Available tools (high level)

  • list_all_indexed_crates(limit: int = 100, offset: int = 0) Returns paged list of indexed crate IDs and some metadata.

  • semantic_search(query: str) Performs semantic search over the indexed content (requires embeddings provider configured).

  • get_crate_metadata(crate_id: str) Returns the top-level ro-crate-metadata.json for a given crate (convenience endpoint).

  • storage_list_resources(prefix: str | None = None, suffixes: list[str] | None = (".zip",), limit: int = 100, offset: int = 0) Lists raw resources from the configured storage backend.

Example mcp CLI usage (after starting the server with mcp dev):

mcp call rocrate-mcp.list_all_indexed_crates --args '{"limit":10}'
mcp call rocrate-mcp.get_crate_metadata --args '{"crate_id":"some-crate-id"}'
mcp call rocrate-mcp.storage_list_resources --args '{"prefix":"2025/","limit":50}'

Cline (MCP client) configuration

Add the server to your Cline MCP config.
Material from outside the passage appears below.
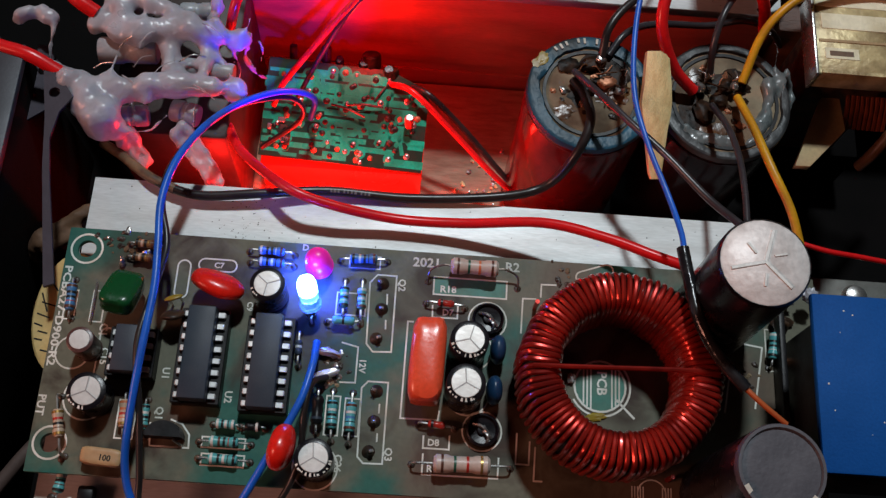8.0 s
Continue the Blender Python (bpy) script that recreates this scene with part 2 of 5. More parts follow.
M_WOODSTICK = mat("splintered_bamboo", (0.94, 0.76, 0.38), 0.38, 0, (0.55, 0.28, 0.07), 1.6, 0.4, 10, 0.6, stretch=(4, 0.5, 4))
M_MDF = mat("stained_wood", (0.42, 0.25, 0.15), 0.6, 0, (0.24, 0.13, 0.07), 2.0, 0.7, 12, 0.3, stretch=(0.6, 3, 1))
M_WALLWOOD = mat("red_brown_timber", (0.36, 0.085, 0.060), 0.42, 0, (0.22, 0.05, 0.038), 0.9, 0.7, 12, 0.25, stretch=(0.5, 2, 2), spec=0.55)
# near black, with the deep shade of the pit put into the colour
M_SHADEBLACK = mat("shade_black_steel", (0.0035, 0.003, 0.003), 0.85, 0, (0.006, 0.005, 0.005), 1.0, 0.7, 16, 0.2, spec=0.08)
M_PAPER = mat("brown_card_disc", (0.66, 0.46, 0.18), 0.7, 0, (0.46, 0.29, 0.10), 1.5, 0.6)
M_GREENPCB = mat("green_solder_mask", (0.006, 0.060, 0.034), 0.32, 0, (0.030, 0.034, 0.020), 1.3, 0.85, 10, 0.2)
M_GREENTRACK = mat("green_copper_track", (0.022, 0.68, 0.41), 0.28, 0, (0.016, 0.30, 0.17), 1.7, 0.85, 14, 0.3)
# emission puts in the red diode's light that shines through the block
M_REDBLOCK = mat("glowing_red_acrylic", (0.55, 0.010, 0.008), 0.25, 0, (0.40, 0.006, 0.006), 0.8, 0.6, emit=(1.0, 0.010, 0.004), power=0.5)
M_CAPRIM = mat("blue_grey_sleeve_rim", (0.022, 0.120, 0.195), 0.40, 0, (0.014, 0.020, 0.024), 0.7, 1.0, 8, 0.5, spec=0.25)
M_CAPRIMGREY = mat("grey_sleeve_rim", (0.070, 0.078, 0.080), 0.40, 0, (0.012, 0.014, 0.015), 0.9, 0.9, 8, 0.35, spec=0.4)
# red diode light is put into this sleeve's colour; M_CANBLACK is the unlit twin
M_CAPREDLIT = mat("red_lit_sleeve", (0.13, 0.008, 0.008), 0.16, 0, (0.07, 0.006, 0.006), 1.0, 0.6)
M_PHENOL = mat("tan_phenolic_disc", (0.30, 0.225, 0.140), 0.6, 0, (0.075, 0.042, 0.022), 0.8, 0.9, 7, 0.4, spec=0.2)
M_CHAR = mat("burnt_tar", (0.006, 0.005, 0.004), 0.45, 0, (0.050, 0.020, 0.008), 3.5, 0.9, 12, 0.2, spec=0.12)
M_RESIN = mat("brown_resin", (0.13, 0.055, 0.018), 0.3, 0, (0.035, 0.014, 0.006), 2.0, 0.9, 10, 0.3)
M_CLEAN = mat("clean_teal_lacquer", (0.055, 0.21, 0.165), 0.45, 0, (0.11, 0.17, 0.12), 1.2, 0.8, 10, 0.1, spec=0.2)
M_CANBLACK = mat("black_can_sleeve", (0.010, 0.006, 0.007), 0.2, 0, (0.018, 0.008, 0.008), 1.0, 0.6)
M_OLDLEAD = mat("tarnished_lead", (0.20, 0.16, 0.13), 0.4, 0.5, (0.07, 0.05, 0.04), 4, 0.8)
M_HEATSHRINK = mat("black_tape", (0.010, 0.010, 0.012), 0.22, 0, (0.03, 0.03, 0.032), 3, 0.6, 6, 0.5)


# ---- builders; plans in centimetres ----
def thing(name, x, y, z, label, category, group="", kind=""):
    ob = new(name)
    ob.empty_display_size = 0.005
    ob.location = P(x, y, z)
    return tagged(ob, label, category, group, kind)


def root_of(ob):
    base = Vector((0, 0, 0))
    while ob:
        base += ob.location
        ob = ob.parent
    return base


def part(name, bm, material, parent=None, label="", smooth=True):
    me = bpy.data.meshes.new(name)
    base = root_of(parent)
    for v in bm.verts:
        v.co = P(*v.co) - base
    bmesh.ops.recalc_face_normals(bm, faces=bm.faces[:])
    bm.to_mesh(me)
    bm.free()
    if smooth:
        for p in me.polygons:
            p.use_smooth = True
        me.set_sharp_from_angle(angle=radians(38))
    me.materials.append(material)
    ob = new(name, me)
    ob.parent = parent
    if label:
        tagged(ob, label)
    return ob


def solo(name, bm, material, label, category, group="", kind="", smooth=True):
    return tagged(part(name, bm, material, None, "", smooth), label, category, group, kind)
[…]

Use your virtualenv Python and set the backend via env vars:

{
  "mcpServers": {
    "rocrate-mcp": {
      "command": "/path/to/ro-crate-mcp-server/.venv/bin/python",
      "args": ["-m", "rocrate_mcp.main"],
      "cwd": "/path/to/ro-crate-mcp-server",
      "env": {
        "ROC_MCP_BACKEND": "filesystem",
        "ROC_MCP_FILESYSTEM_ROOT": "/path/to/ro-crates",
        "ROC_MCP_FILESYSTEM_DEFAULT_SUFFIXES": ".zip"
      }
    }
  }
}

If your crates are not zipped, update or remove ROC_MCP_FILESYSTEM_DEFAULT_SUFFIXES.

Testing

Run tests with pytest (dev extras required):

python -m pip install -e .[dev]
pytest -q

You can execute a single test module:

pytest tests/test_zip_utils.py -q

Note: Integration tests requiring Azure or other external services may need additional env configuration and are not covered by the default test suite.

Contributing

  • Use conventional commit messages. The preferred commit message for this change was:

    docs(readme): rewrite README for FastMCP usage

  • Keep README and pyproject metadata in sync. If you add env-driven features, update src/rocrate_mcp/.env.example and this README.

License

This project is MIT licensed. See the LICENSE file for details.